Mulunda Ngoy est comme tous ces hommes et femmes devenus politiciens plus par favoritisme que par vocation. Des hommes et femmes politiques qui disent des choses auxquels ils ne pensent pas.
Parlons un peu de « Joseph Kabila ». C’est au mois de mars 1997, lors de la prise de la ville de Kisangani par les troupes de l’AFDL (Alliance des forces démocratiques pour la libération du Congo), que les Zaïrois d’alors ont entendu parler d’un certain « commandant Hyppo ». Né en 1971, ce dernier a foulé le sol zaïro-congolais à l’âge 26 ans. Les Lushois l’ont vu pour la première fois à l’étape de Lubumbashi au mois d’avril 1997 sous le nom de « Joseph Kabila ».
Né à Hewa Bora, une localité qui n’existe nulle part au Congo-Kinshasa, le successeur de Mzee n’a aucune attache psychologique avec le Congo-Kinshasa, un pays qui ne l’a nullement vu naître. L’homme a porté plusieurs patronymes (Mtwale, Kanambe) avant d’opter pour celui de « Kabila ».
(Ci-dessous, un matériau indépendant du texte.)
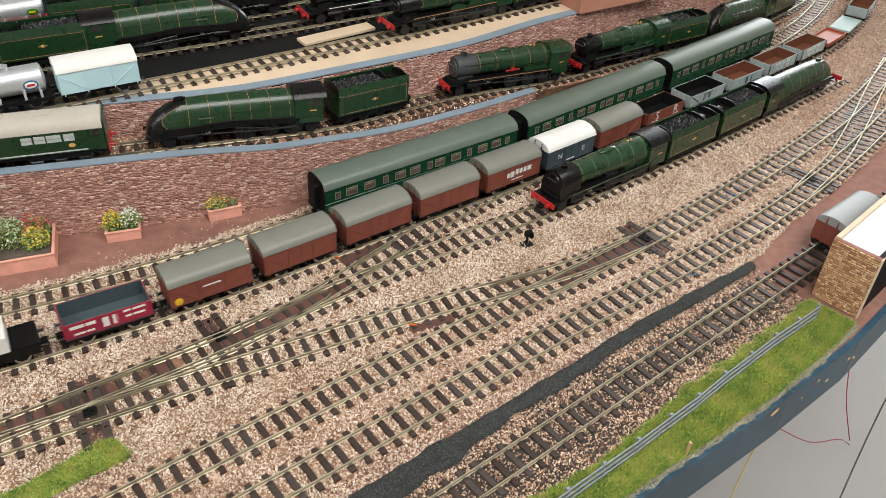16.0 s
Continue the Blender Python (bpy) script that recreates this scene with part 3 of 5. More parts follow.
off = lateral("a", q)
q = q[(off > 0.026) & (off < 0.05 + 0.02 * rng.random(len(q)))]
stones("stray_stones", q, 0.0002, M["stone"], "few stray pale stones on the brown board", rng, (0.0005, 0.0010))
ru, pu = WAY["u"]
q = np.stack([rng.uniform(-0.55, 0.75, 110000), rng.uniform(0.6, 1.6, 110000)], 1)
off = lateral("u", q)
q = q[(off < 0.033) & (off > np.where((q[:, 0] > -0.15) & (q[:, 0] < 0.19), -0.028, -0.021))]
zz = np.interp(q[:, 0], pu[:, 0], pu[:, 2]) - TOP + 0.0016
ok = np.ones(len(q), bool)
for x, y, z, yaw, _, _ in SEATS["u"]:
    o = q - (x, y)
    c, s = math.cos(radians(yaw)), math.sin(radians(yaw))
    ok &= ~((abs(o[:, 0] * c + o[:, 1] * s) < 0.0031) & (abs(o[:, 1] * c - o[:, 0] * s) < 0.0188))
stones("upper_ballast", q[ok], zz[ok], M["stone"], "pinkish cream ballast on the rising line", rng, (0.0007, 0.0014))

# ---- retaining walls and the upper levels ----
def brick_wall(name, front, tops, base, label, parts=0, course=0.0019, length=0.0056):
    """A stepped wall of uneven bricks along a line of points; its first bricks are pieces of their own."""
    pts = np.array(front)
    run = np.r_[0, np.cumsum(np.linalg.norm(np.diff(pts, axis=0), axis=1))]
    get = lambda s: np.array([np.interp(s, run, pts[:, i]) for i in (0, 1)])
    bm = bmesh.new()
    rings = []
    for s in np.linspace(0, run[-1], 90):
        (x, y), (xa, ya), (xb, yb) = get(s), get(max(0, s - 0.005)), get(s + 0.005)
        d = Vector((xb - xa, yb - ya, 0)).normalized()
        zt, zb = np.interp(s, run, tops), np.interp(s, run, base)
        rings.append([(x, y, zb), (x - d.y * 0.006, y + d.x * 0.006, zb), (x - d.y * 0.006, y + d.x * 0.006, zt), (x, y, zt)])
    loft(bm, rings)
    wall = solid(name, bm, M["mortar"], label, "wall", kind="structure")
    r = random.Random(5)
    vs, fs, singles = [], [], 0
    shapes = []
    for k in range(6):
        b2 = bmesh.new()
        a, h = 0.5 + r.uniform(-0.05, 0.05), 0.5
        loft(b2, [[(-a, 0, -h), (a, 0, -h + r.uniform(0, .1)), (a, 0, h), (-a, 0, h - r.uniform(0, .1))], [(-a * 0.84, -1, -h * 0.7), (a * 0.88, -1 + r.uniform(-.3, .3), -h * 0.66), (a * 0.82, -1, h * 0.7), (-a * 0.86, -1, h * 0.62)]])
        shapes.append(finish(b2, "brick", M["brick_single"]))
    zlow = min(base)
    rows_n = int((max(tops) - zlow) / course)
    for row in range(rows_n):
        z = zlow + (row + 0.5) * course
        s = r.uniform(0, length)
        while s < run[-1] - length:
            ln = length * r.uniform(0.55, 1.25)
            mid = s + ln / 2
            if np.interp(mid, run, base) - course < z < np.interp(mid, run, tops) - course * 0.45:
                (x, y), (xa, ya), (xb, yb) = get(mid), get(max(0, mid - 0.004)), get(mid + 0.004)
                yaw = math.atan2(yb - ya, xb - xa)
                c, sn = math.cos(yaw), math.sin(yaw)
                dz = r.uniform(-0.0006, 0.0006)
                if singles < parts and -0.34 < x < -0.02:
                    ob = new("brick", shapes[r.randrange(6)])
                    ob.parent, ob.matrix_local = wall, Matrix.Translation((x, y, z + dz)) @ Matrix.Rotation(yaw, 4, "Z") @ Matrix.Diagonal((ln * 0.94, r.uniform(0.0007, 0.0014), course * 0.97, 1))
                    singles += 1
                else:
                    o, a, h, dep, tilt = len(vs), ln * 0.47, course * r.uniform(0.4, 0.56), r.uniform(0.0005, 0.0013), r.uniform(-0.15, 0.15)
                    for m, yy, q in ((1, 0, 1), (0.84, -dep, 0.68)):
                        for sx, sz in ((-1, -1), (1, -1), (1, 1), (-1, 1)):
                            px, pz = sx * a * m + r.uniform(-.0003, .0003), sz * h * q
                            pz += px * tilt
                            vs.append((x + c * px - sn * yy, y + sn * px + c * yy, z + dz + pz))
                    fs += [[o + i for i in f] for f in ((4, 5, 6, 7), (0, 1, 5, 4), (1, 2, 6, 5), (2, 3, 7, 6), (3, 0, 4, 7))]
            s += ln
    rest = new("bricks", raw_mesh("bricks", np.array(vs), np.array(fs), M["brick"]))
    rest.parent = wall
    tagged(rest, "small rough red-brown bricks", kind="stuff")
    return wall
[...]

Le 16 janvier 2001, le président Laurent-Désiré Kabila meurt. Bien qu’il ait fait le service militaire dans l’armée tanzanienne, son successeur désigné – on ne sait comment – ne fera jamais l’objet d’une quelconque « enquête de moralité » avant son investiture à la tête de l’Etat.
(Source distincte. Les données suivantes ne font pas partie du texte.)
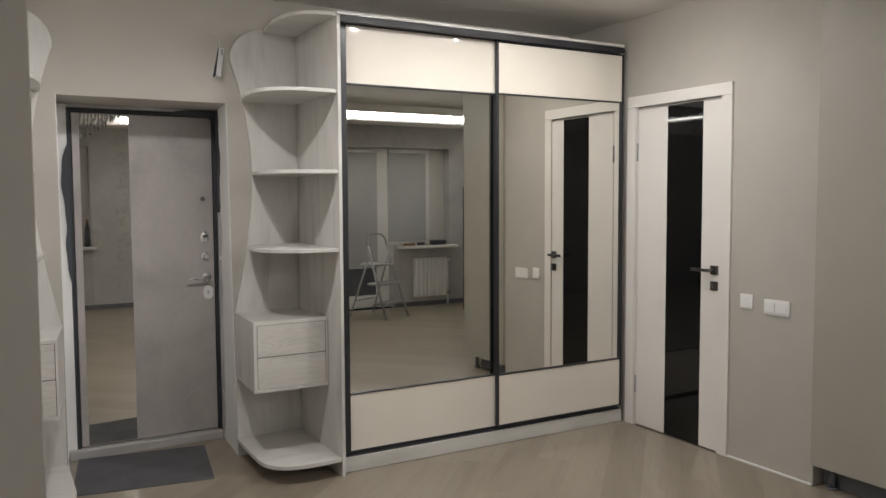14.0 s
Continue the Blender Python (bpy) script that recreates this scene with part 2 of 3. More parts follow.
def prism(pts, axis, a, b, bevel=0.0, bm=None):
    """A flat outline pushed from a to b along an axis; pts are the two other coordinates in x, y, z order."""
    out = bm or bmesh.new()
    t = bmesh.new()

    def place(p, v):
        c = list(p)
        c.insert(axis, v)
        return t.verts.new(c)
    lo, hi = [place(p, a) for p in pts], [place(p, b) for p in pts]
    t.faces.new(lo)
    t.faces.new(hi[::-1])
    n = len(pts)
    for i in range(n):
        t.faces.new((lo[i], hi[i], hi[(i + 1) % n], lo[(i + 1) % n]))
    bmesh.ops.recalc_face_normals(t, faces=t.faces)
    if bevel:
        rim = [e for e in t.edges if len({round(v.co[axis], 5) for v in e.verts}) == 1]
        bmesh.ops.bevel(t, geom=rim, offset=bevel, segments=2, affect="EDGES", profile=0.5)
    merge(out, t)
    return out


def rod(a, b, r, bm=None, n=14, r2=None):
    out = bm or bmesh.new()
    a, b = Vector(a), Vector(b)
    t = bmesh.new()
    bmesh.ops.create_cone(t, cap_ends=True, segments=n, radius1=r, radius2=r if r2 is None else r2, depth=(b - a).length)
    q = (b - a).to_track_quat("Z", "Y").to_matrix().to_4x4()
    bmesh.ops.transform(t, matrix=Matrix.Translation((a + b) / 2) @ q, verts=t.verts)
    for f in t.faces:
        f.smooth = len(f.verts) == 4
    merge(out, t)
    return out


def bezier(p0, p1, p2, p3, n=14):
    out = []
    for i in range(n + 1):
        t = i / n
        w = ((1 - t) ** 3, 3 * t * (1 - t) ** 2, 3 * t * t * (1 - t), t ** 3)
        out.append(tuple(sum(k * p[j] for k, p in zip(w, (p0, p1, p2, p3))) for j in (0, 1)))
    return out


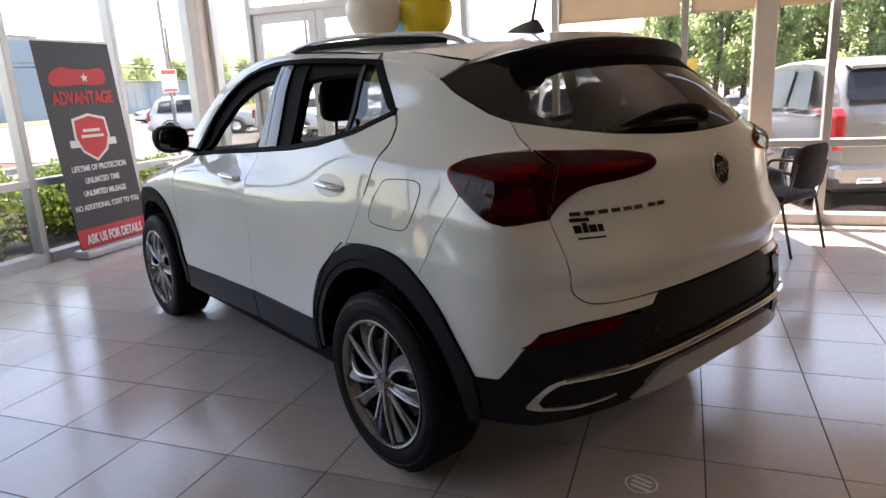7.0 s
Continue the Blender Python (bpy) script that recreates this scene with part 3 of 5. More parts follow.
    # tail lamps
    inner = [X(0.680, 1.02), X(0.672, 1.06), X(0.652, 1.12), X(0.632, 1.17), X(0.648, 1.217)] + list(reversed(TAIL_TOP)) + spline([X(0.328, 1.171), X(0.34, 1.148), X(0.38, 1.132), X(0.453, 1.120), X(0.575, 1.106), X(0.632, 1.075), X(0.676, 1.026)], 4)
    outer = [X(0.684, 1.02), X(0.676, 1.06), X(0.656, 1.12), X(0.636, 1.17), X(0.652, 1.217)] + spline([Y(-0.54, 1.217), Y(-0.49, 1.215), Y(-0.43, 1.203), Y(-0.385, 1.185), Y(-0.366, 1.165), Y(-0.378, 1.138), Y(-0.41, 1.106), Y(-0.464, 1.062), Y(-0.51, 1.029), Y(-0.55, 1.015), Y(-0.60, 1.012)], 4) + [X(0.686, 1.014)]
    for poly, glow in ((inner, [X(0.67, 1.17), X(0.55, 1.178), X(0.42, 1.176), X(0.36, 1.166), X(0.45, 1.150), X(0.67, 1.142)]),
                       (outer, [X(0.695, 1.17), Y(-0.52, 1.185), Y(-0.44, 1.172), Y(-0.43, 1.155), Y(-0.52, 1.145), X(0.695, 1.135)])):
        lamp = panel("tail_lamp", poly, "lamp_dark", suv, k, out=0.002, du=0.012, dv=0.012, label="smoked red wraparound tail lamp")
        panel("light_bar", glow, "lamp_red", lamp, k, out=0.0035, gap=0, thick=0, du=0.01, dv=0.01)
        panel("lens", poly, "lens", lamp, k, out=0.0065, gap=0.004, thick=0.0, bulge=0.005, du=0.008, dv=0.008).visible_shadow = False
        if poly is outer:
            panel("indicator", [X(0.70, 1.09), Y(-0.56, 1.10), Y(-0.52, 1.08), Y(-0.555, 1.04), X(0.70, 1.045)], "lamp_amber", lamp, k, out=0.0035, gap=0, thick=0, du=0.01, dv=0.01)
            panel("light_bar", [X(0.70, 1.12), Y(-0.565, 1.12), Y(-0.575, 1.09), X(0.70, 1.09)], "lamp_red", lamp, k, out=0.0035, gap=0, thick=0, du=0.01, dv=0.01)
            panel("bright_reflector", [X(0.665, 1.182), Y(-0.555, 1.180), Y(-0.55, 1.163), X(0.672, 1.160)], "lamp_bright", lamp, k, out=0.0042, gap=0, thick=0, du=0.01, dv=0.01, label="bright red reflector strip")
    panel("lamp_gasket", [X(0.6805, 1.02), X(0.6725, 1.06), X(0.6525, 1.12), X(0.6325, 1.17), X(0.6485, 1.217), X(0.6515, 1.217), X(0.6355, 1.17), X(0.6555, 1.12), X(0.6755, 1.06), X(0.6835, 1.02)], "satin_black", suv, k, out=0.0075, gap=0, thick=0.009, du=0.01, dv=0.012)
    ref = panel("reflector", [X(0.80, 0.640), X(0.76, 0.676), X(0.653, 0.700), X(0.50, 0.706), X(0.56, 0.668), X(0.729, 0.648)], "lamp_red", suv, k, out=0.0050, label="red bumper reflector", thick=0.01)
    panel("lens", [X(0.80, 0.640), X(0.76, 0.676), X(0.653, 0.700), X(0.50, 0.706), X(0.56, 0.668), X(0.729, 0.648)], "lens_dark", ref, k, out=0.0075, thick=0.003).visible_shadow = False

# tailgate, lower bumper, glass
GLASS_LOW = [X(0.0, 1.233), X(0.12, 1.235), X(0.245, 1.241), X(0.407, 1.254), X(0.533, 1.276), X(0.641, 1.305)]
panel("tailgate", GLASS_LOW + [X(0.655, 1.26), X(0.655, 1.222)] + spline([X(0.683, 1.018), X(0.68, 0.88), X(0.664, 0.795), X(0.62, 0.758), X(0.54, 0.751)], 5) + [X(0.36, 0.750), X(0.0, 0.745)],
      "pearl", suv, both=True, du=0.02, dv=0.014)
panel("rear_bumper", [X(0.0, 0.742), X(0.355, 0.746), X(0.395, 0.712), X(0.45, 0.71), X(0.45, 0.55), X(0.0, 0.55)], "clad", suv, out=-0.003, both=True, thick=0.05)
panel("bumper_ledge", [X(0.0, 0.58), X(0.45, 0.58), X(0.60, 0.57), X(0.60, 0.40), X(0.52, 0.436), X(0.0, 0.446)], "clad", suv, out=-0.006, both=True, thick=0.03)
panel("skid_plate", [X(0.0, 0.512), X(0.30, 0.514), X(0.36, 0.510), X(0.40, 0.496), X(0.45, 0.468), X(0.51, 0.440), X(0.515, 0.431), X(0.50, 0.427), X(0.0, 0.434)], "satin", suv, out=0.012, both=True, label="satin silver skid plate", thick=0.05)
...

Cette imposture a été facilitée notamment par deux haut magistrats natifs du Katanga. Il s’agit de Luhonge Kabinda Ngoy (Procureur général de la République) et de Benoît Lwamba Bindu (Président de la Cour suprême de Justice). En 2002, le politologue Célestin Kabuya Lumuna monte de toutes pièces un « parcours » au nouveau Président. Le Grand Chef Kasongo Nyembo fera le reste en décrétant en juin 2006 que « Joseph Kabila » est un « Mubakat à 100% ».
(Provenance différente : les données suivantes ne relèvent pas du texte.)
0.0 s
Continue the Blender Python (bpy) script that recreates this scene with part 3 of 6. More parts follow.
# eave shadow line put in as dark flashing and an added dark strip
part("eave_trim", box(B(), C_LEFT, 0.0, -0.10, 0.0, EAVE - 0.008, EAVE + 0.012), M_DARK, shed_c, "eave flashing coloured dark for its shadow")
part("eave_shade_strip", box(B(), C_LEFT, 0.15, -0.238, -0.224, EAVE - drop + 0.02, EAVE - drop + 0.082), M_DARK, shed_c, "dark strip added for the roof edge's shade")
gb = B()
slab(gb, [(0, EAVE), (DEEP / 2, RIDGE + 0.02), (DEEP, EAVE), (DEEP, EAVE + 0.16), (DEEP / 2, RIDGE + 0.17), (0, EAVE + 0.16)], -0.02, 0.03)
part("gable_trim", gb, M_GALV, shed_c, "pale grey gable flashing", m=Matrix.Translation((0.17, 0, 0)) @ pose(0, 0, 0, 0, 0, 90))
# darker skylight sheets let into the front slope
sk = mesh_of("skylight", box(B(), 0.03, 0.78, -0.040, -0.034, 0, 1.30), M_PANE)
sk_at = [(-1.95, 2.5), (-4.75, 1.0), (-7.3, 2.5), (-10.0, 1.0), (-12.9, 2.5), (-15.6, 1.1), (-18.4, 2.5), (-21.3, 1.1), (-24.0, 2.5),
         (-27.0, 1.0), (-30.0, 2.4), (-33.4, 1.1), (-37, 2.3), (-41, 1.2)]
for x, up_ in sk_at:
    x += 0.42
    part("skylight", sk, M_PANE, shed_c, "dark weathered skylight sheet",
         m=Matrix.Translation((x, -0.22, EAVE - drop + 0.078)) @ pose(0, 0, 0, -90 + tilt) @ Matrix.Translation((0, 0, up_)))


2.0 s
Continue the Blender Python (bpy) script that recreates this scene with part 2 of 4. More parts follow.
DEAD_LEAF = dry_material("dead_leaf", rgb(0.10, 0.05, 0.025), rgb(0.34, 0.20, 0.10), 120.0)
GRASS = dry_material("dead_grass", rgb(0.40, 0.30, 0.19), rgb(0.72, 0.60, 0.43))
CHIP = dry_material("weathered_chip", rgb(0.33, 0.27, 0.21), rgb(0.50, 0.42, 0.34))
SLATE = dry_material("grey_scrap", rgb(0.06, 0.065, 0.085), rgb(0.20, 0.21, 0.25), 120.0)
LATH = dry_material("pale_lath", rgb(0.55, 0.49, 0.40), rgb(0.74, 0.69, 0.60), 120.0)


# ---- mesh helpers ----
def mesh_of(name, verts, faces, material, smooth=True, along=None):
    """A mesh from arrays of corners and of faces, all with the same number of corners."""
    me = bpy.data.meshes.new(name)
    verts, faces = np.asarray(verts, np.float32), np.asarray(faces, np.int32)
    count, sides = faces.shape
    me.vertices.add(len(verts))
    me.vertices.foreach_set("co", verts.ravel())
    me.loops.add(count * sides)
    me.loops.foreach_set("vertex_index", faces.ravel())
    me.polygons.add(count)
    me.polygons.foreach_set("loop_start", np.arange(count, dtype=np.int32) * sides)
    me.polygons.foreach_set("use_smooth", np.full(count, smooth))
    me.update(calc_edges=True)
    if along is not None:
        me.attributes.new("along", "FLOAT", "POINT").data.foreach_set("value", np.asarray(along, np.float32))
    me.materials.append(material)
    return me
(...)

Le Mzee Kabila a été « trahi » par ses « frères » Luba du Katanga. Ces derniers n’avaient qu’un seul souci après son décès: conserver le pouvoir suprême et les privilèges y afférents dans leur giron. Aucun dignitaire lubakat n’osera – durant dix-huit ans – exiger la clarté sur les circonstances exactes de la mort de « leur frère ». Pire, « Joseph Kabila » qui serait « chez lui dans l’espace Katanga » n’a laissé aucun souvenir impérieux en termes de réalisations dans cette région en général et au pays lubakat en particulier. De quoi parlent Daniel Mulunda Ngoy et Felix Kabange Numbi, deux politicards frustrés?